Mariam Sankara wartet ungeduldig darauf, dass Dienderé vor Gericht gehört wird. "Er war damals Kommandant der Sicherheit. Dieses Gerichtsverfahren kann nicht ohne ihn stattfinden." Und nicht nur ihr ist sehr daran gelegen, die Wahrheit über Sankaras Tod zu erfahren, für viele Burkinabé ist der "Che Guevara Afrikas" nach wie vor ein Idol. 1983 kam der als hochintelligent und rhetorisch brillant geltende Sankara durch einen Putsch an die Macht. Seine Vision: Er wollte einen demokratischen Staat schaffen, frei von Korruption, unabhängig vom Westen und vereint mit den afrikanischen Nachbarländern. Seine persönliche Bescheidenheit - er ließ die Luxuskarossen der Vorgänger-Regierung verkaufen und verpflichtete die Minister, so wie er selbst, einen Renault 5 zu fahren -, und seine Integrität standen in krassem Gegensatz zu vielen anderen afrikanischen Regierenden und machten ihn bereits zu Lebzeiten zu einer Legende. Allerdings schaffte er sich auch viele politische Feinde. Sein langjähriger Freund Blaise Compaoré putschte ihn am 15. Oktober 1987 aus dem Amt. Sankara wurde getötet und vermutlich, zusammen mit zwölf seiner Anhänger, hastig begraben.

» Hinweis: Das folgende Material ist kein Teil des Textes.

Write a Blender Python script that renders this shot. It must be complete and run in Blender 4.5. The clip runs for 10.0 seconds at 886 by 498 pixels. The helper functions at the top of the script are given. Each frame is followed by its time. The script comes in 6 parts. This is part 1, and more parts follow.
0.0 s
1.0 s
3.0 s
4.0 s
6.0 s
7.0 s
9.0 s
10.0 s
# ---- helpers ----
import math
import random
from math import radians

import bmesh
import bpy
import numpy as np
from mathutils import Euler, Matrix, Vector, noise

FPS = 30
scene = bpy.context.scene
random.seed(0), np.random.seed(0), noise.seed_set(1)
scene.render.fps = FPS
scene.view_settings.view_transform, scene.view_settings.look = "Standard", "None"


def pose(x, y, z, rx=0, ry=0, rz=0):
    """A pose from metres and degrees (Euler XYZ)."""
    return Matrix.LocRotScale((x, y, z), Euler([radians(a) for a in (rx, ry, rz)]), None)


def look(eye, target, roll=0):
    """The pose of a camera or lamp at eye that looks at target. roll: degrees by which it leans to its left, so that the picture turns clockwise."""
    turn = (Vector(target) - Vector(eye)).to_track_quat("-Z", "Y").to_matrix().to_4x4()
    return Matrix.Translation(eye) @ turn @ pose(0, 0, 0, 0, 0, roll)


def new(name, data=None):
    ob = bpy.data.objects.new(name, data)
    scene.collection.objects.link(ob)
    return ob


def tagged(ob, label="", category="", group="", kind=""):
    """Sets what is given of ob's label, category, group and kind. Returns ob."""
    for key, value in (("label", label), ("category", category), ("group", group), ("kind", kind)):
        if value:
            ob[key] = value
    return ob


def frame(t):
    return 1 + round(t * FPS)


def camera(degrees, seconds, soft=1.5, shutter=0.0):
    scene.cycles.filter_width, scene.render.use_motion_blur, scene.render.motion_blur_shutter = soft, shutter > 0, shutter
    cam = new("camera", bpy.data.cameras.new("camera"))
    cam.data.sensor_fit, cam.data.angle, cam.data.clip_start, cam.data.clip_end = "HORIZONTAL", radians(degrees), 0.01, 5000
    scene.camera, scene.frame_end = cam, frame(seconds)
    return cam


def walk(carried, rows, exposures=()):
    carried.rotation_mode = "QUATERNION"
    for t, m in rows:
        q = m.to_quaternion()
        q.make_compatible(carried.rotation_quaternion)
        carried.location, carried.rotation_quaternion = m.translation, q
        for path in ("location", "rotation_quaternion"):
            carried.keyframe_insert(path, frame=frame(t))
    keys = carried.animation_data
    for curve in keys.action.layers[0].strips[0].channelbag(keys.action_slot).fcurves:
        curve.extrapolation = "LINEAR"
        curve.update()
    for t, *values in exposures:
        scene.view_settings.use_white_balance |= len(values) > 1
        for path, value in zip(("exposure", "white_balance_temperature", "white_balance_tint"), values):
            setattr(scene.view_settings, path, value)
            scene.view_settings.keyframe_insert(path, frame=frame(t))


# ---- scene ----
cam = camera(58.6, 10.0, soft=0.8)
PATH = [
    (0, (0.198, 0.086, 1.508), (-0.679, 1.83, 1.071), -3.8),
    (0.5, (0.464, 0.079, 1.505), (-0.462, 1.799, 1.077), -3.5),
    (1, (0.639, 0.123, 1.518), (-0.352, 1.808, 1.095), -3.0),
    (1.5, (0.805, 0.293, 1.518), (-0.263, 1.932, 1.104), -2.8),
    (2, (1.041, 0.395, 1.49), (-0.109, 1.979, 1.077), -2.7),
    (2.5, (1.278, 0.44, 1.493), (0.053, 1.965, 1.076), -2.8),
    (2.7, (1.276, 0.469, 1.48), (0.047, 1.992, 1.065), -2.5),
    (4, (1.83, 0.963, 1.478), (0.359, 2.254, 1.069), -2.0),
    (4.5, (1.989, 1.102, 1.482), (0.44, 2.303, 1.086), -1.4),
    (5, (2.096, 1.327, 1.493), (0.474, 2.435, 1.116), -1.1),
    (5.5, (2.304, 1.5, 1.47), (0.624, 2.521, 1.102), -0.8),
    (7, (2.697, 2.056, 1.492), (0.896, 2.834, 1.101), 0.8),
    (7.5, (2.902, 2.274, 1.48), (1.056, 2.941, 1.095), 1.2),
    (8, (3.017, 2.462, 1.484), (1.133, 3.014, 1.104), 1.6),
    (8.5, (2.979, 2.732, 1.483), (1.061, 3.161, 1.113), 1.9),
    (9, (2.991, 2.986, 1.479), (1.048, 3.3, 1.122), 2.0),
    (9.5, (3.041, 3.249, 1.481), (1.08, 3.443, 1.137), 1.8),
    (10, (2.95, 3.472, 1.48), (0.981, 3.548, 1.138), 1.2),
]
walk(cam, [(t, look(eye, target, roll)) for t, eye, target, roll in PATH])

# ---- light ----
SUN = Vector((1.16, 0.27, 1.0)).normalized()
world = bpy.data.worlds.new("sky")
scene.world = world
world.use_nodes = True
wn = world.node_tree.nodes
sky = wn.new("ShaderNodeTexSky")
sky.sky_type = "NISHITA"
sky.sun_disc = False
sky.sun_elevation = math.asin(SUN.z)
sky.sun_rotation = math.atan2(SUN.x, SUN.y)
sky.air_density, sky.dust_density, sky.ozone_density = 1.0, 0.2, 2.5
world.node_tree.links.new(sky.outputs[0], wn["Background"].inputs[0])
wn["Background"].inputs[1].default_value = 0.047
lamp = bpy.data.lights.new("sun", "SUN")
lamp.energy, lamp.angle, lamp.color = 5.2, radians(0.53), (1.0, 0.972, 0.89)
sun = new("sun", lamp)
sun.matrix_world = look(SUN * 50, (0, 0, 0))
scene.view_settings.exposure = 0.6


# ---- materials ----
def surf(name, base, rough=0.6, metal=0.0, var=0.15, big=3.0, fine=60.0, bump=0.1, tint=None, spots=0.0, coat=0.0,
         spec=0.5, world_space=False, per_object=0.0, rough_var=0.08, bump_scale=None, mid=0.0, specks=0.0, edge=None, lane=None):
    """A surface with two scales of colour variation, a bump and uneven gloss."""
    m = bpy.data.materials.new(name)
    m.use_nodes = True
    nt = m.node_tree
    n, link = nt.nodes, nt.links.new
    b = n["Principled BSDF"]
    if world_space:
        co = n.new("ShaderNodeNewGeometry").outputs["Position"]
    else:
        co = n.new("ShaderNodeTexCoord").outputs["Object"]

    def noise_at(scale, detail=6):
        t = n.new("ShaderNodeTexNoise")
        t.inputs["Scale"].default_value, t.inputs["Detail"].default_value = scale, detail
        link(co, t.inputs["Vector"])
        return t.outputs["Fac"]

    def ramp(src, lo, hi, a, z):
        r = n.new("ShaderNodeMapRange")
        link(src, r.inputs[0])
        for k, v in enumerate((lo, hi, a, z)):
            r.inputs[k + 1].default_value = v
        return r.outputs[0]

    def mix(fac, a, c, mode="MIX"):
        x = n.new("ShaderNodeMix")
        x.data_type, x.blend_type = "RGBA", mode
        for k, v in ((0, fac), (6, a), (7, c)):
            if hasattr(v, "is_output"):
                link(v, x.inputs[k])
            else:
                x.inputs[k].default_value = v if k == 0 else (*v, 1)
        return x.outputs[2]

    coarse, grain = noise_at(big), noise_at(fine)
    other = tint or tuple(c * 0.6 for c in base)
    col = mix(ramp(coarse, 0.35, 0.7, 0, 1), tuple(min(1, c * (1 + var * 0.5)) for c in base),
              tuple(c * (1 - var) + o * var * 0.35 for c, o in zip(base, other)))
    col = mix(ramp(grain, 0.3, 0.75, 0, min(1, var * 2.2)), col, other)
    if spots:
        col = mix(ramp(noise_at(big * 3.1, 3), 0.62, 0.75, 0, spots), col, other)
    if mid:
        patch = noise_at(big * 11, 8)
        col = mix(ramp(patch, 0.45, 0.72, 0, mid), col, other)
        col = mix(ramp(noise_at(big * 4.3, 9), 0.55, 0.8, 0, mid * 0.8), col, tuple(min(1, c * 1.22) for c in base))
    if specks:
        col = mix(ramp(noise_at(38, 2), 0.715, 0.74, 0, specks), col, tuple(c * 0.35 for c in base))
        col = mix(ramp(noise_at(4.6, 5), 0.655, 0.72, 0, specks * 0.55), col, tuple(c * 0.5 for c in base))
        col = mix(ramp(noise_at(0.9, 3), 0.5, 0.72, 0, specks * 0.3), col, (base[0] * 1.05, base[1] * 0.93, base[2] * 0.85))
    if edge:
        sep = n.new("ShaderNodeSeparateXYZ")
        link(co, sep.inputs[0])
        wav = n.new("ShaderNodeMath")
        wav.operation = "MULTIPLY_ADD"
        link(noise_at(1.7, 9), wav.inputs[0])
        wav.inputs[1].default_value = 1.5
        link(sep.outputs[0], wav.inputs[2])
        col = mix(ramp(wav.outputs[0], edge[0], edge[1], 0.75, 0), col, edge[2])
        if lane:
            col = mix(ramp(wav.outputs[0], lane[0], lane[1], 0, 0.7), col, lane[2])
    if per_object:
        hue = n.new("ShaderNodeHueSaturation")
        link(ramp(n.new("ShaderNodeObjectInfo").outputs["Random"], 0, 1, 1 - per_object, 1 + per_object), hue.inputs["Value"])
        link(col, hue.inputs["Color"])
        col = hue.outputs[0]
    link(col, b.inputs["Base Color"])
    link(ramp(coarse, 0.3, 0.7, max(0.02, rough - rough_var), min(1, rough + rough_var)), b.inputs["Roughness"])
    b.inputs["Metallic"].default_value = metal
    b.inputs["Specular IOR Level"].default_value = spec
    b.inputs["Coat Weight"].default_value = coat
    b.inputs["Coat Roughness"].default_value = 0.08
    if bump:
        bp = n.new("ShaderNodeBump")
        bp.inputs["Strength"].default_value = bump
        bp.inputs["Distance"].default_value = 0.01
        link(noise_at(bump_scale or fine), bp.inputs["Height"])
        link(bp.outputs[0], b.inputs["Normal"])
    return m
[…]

"Diese Ermittlungen sind Sache aller Bukinabés geworden", sagte Mariam Sankara. "Die Menschen wollen, dass die Einschüchterung, die in diesem Land herrscht, endlich aufhört." Die Witwe des Ex-Präsidenten hofft darauf, dass mit den nächsten Präsidentschafts- und Parlamentswahlen am 29. November Frieden und Demokratie in Burkina Faso einkehren werden.